Work to be completed: Which lines hold the word "import"? Show each of them.
########
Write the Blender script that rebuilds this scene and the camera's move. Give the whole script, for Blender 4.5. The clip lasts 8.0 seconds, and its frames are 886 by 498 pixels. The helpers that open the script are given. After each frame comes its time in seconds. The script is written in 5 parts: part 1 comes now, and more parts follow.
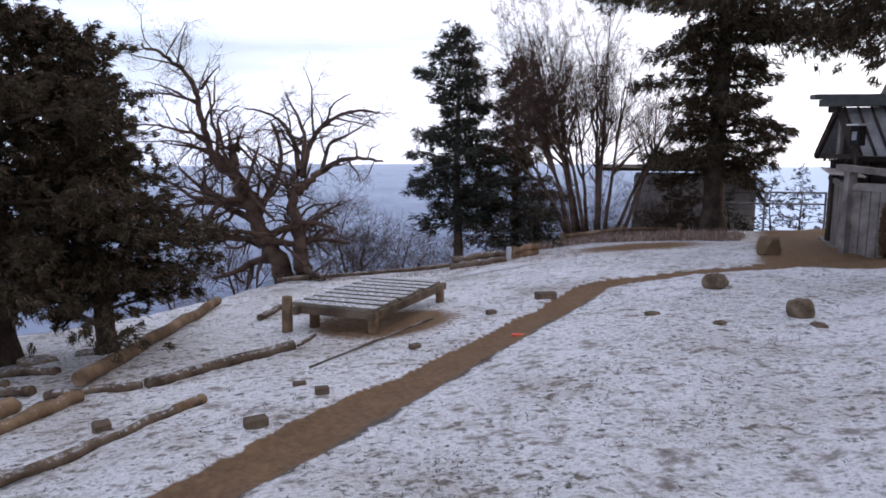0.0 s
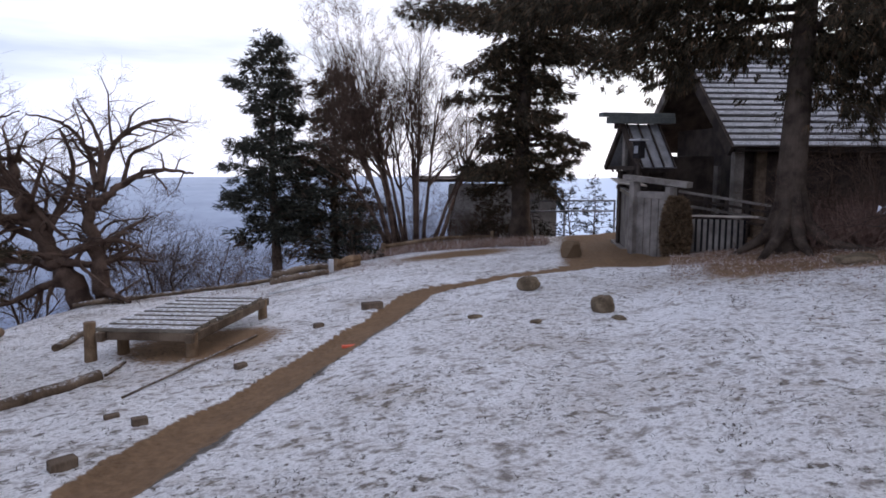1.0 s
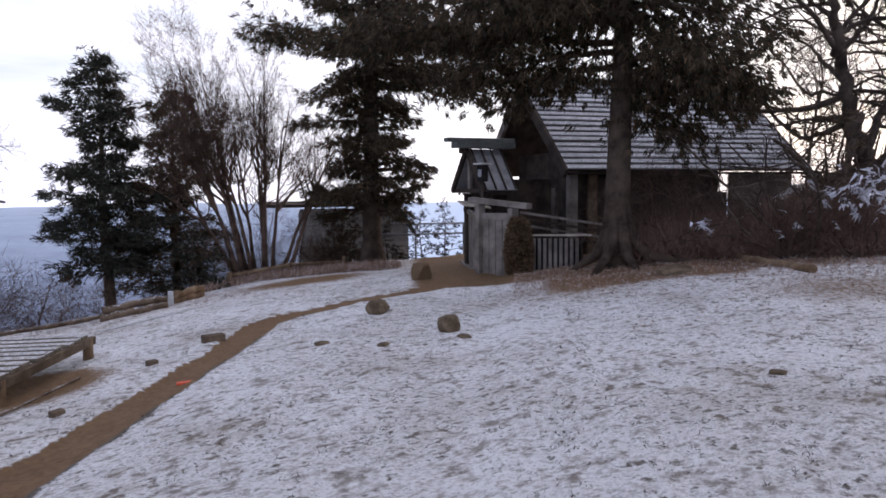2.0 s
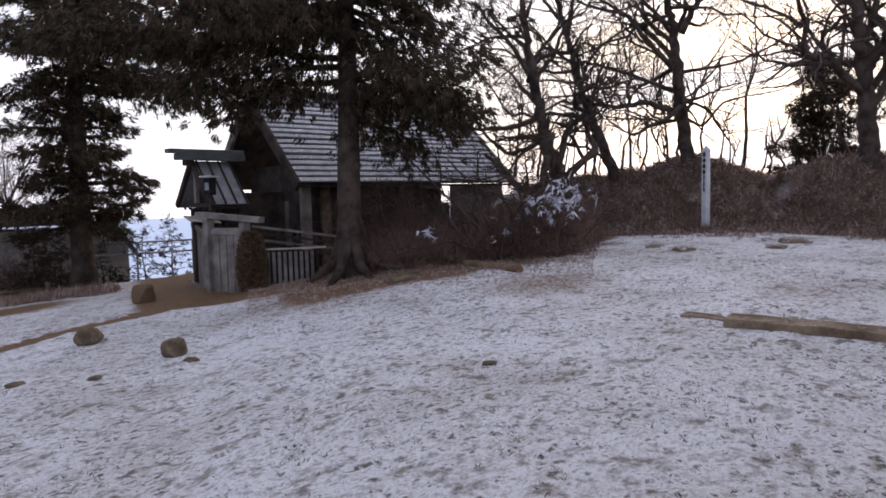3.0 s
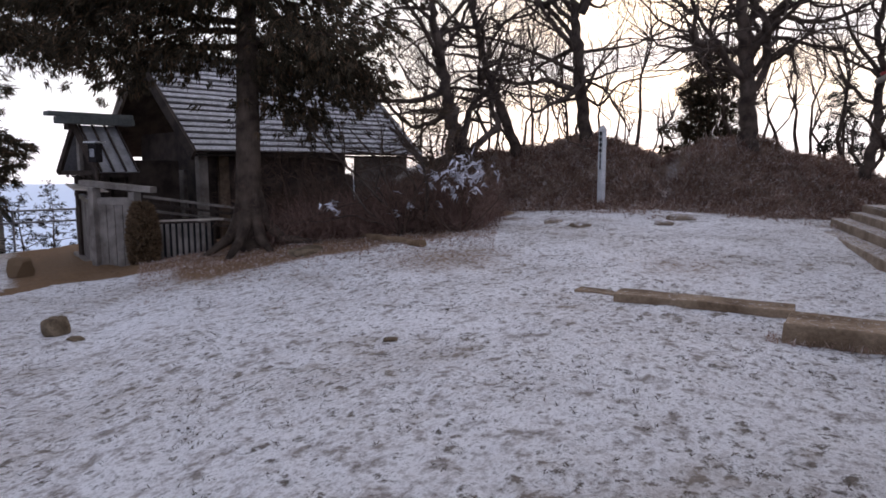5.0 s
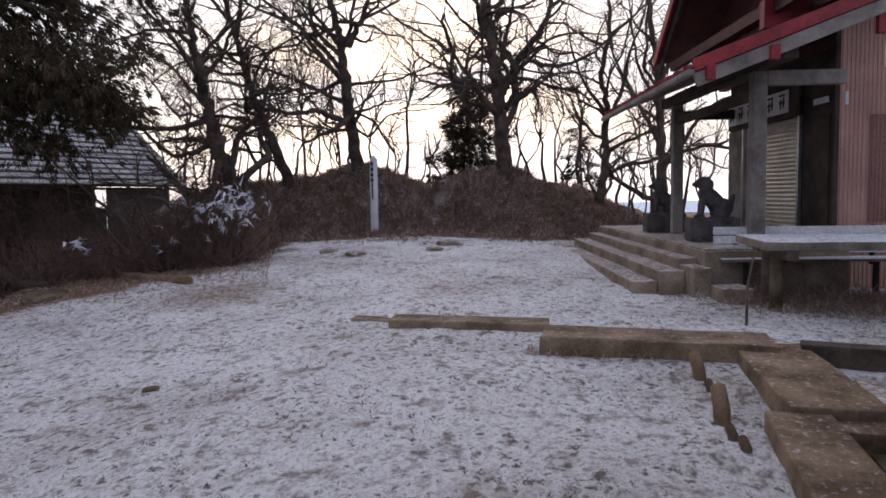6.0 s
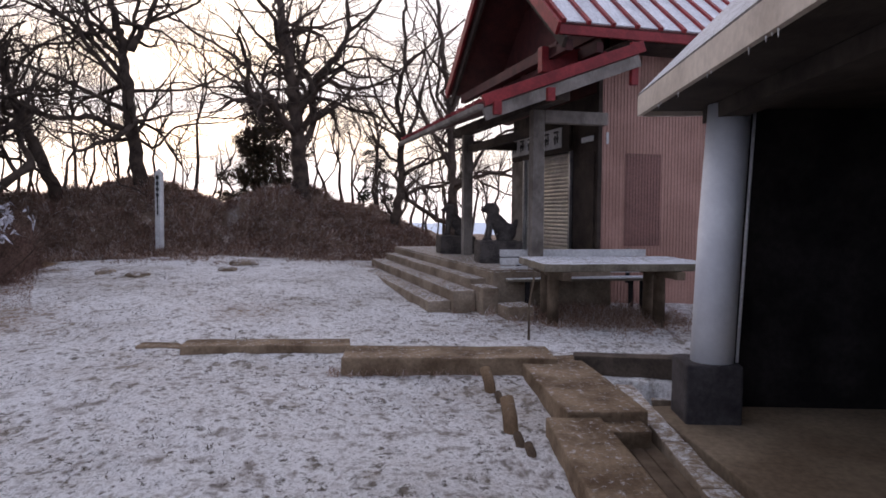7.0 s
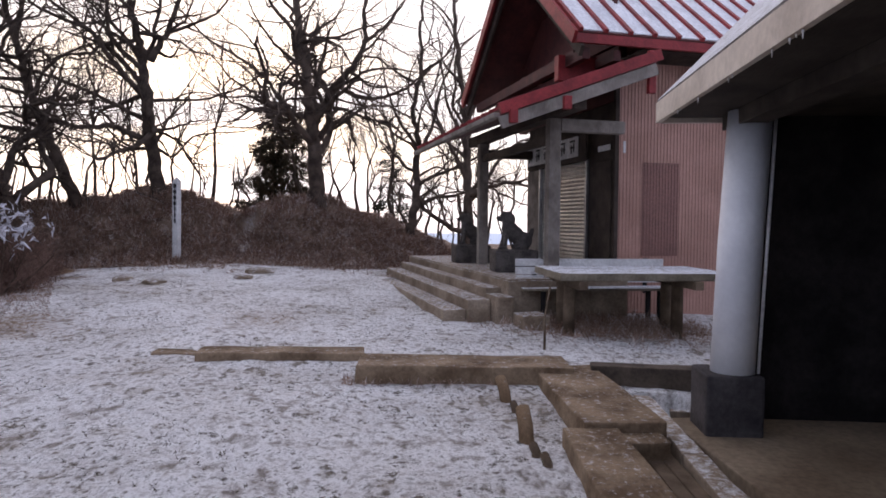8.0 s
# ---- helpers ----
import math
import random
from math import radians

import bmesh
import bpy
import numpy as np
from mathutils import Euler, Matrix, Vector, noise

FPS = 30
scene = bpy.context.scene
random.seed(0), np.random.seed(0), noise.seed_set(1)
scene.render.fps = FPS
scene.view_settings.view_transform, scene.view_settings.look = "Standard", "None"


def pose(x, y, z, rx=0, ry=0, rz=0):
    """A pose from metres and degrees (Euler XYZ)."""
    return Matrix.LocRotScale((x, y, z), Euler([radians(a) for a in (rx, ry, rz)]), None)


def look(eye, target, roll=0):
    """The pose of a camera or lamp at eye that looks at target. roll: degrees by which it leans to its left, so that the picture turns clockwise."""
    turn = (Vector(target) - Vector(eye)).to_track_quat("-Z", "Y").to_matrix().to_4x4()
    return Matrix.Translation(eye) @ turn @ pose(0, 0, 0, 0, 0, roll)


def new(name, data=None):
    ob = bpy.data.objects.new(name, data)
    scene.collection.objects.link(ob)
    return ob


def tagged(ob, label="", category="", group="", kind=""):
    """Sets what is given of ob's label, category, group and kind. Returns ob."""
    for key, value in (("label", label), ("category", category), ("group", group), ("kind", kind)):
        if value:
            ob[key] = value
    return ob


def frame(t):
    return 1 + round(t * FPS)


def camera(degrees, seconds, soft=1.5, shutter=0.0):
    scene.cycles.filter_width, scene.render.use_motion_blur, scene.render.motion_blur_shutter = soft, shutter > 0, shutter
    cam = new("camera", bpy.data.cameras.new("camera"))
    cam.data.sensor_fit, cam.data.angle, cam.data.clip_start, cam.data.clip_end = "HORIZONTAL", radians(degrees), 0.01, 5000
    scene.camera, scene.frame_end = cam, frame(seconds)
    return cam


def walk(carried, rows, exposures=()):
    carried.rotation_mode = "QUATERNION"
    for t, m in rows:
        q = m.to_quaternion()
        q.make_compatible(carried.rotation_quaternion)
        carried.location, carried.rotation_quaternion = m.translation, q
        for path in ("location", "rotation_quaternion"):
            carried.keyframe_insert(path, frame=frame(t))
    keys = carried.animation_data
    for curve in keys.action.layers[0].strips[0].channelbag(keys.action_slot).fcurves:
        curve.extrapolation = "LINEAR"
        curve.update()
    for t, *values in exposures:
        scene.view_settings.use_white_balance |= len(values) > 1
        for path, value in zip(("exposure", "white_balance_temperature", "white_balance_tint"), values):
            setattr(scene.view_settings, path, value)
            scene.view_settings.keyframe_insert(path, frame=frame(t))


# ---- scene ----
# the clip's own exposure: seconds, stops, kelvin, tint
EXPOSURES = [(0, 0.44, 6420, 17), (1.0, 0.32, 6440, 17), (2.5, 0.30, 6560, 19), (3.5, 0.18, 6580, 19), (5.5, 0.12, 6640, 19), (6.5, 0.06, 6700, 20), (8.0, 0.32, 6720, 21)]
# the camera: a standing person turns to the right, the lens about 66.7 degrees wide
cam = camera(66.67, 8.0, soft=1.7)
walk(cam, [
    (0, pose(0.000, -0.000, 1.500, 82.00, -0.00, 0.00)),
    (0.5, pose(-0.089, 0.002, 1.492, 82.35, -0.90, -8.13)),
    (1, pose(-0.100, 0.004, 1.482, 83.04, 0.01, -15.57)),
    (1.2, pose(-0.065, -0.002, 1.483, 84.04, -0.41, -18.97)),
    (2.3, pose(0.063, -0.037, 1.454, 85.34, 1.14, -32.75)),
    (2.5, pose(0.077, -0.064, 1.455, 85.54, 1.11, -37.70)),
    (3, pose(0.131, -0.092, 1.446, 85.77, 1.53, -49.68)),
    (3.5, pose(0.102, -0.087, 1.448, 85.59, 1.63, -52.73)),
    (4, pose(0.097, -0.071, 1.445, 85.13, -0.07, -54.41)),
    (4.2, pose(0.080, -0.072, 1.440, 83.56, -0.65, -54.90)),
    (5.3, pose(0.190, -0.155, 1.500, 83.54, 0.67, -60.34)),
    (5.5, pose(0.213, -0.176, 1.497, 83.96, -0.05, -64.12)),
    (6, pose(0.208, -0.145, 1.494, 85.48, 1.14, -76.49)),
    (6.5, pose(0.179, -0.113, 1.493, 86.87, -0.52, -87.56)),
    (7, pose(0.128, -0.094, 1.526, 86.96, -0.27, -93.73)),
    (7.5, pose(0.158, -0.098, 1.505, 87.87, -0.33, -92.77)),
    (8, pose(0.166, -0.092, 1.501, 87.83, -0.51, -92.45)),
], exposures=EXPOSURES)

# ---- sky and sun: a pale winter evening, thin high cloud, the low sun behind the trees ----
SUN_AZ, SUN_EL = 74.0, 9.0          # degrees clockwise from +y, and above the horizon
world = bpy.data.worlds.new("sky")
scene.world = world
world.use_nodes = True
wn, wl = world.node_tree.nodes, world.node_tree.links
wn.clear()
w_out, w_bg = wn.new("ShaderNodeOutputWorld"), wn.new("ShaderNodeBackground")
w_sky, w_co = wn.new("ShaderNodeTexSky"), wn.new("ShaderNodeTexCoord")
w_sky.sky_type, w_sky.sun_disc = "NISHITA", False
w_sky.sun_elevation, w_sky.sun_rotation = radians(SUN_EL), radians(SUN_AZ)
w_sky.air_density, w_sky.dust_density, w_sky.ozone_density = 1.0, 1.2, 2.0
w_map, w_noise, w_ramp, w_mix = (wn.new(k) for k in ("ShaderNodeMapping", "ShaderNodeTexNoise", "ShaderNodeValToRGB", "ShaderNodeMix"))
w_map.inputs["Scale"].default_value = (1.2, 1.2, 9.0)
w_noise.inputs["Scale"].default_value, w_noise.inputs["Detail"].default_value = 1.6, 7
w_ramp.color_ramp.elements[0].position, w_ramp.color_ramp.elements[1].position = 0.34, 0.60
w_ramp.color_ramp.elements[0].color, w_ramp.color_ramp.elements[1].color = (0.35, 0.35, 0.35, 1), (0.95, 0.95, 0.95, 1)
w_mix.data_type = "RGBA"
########
Task result:
import math
import random
from math import radians
import bmesh
import bpy
import numpy as np
from mathutils import Euler, Matrix, Vector, noise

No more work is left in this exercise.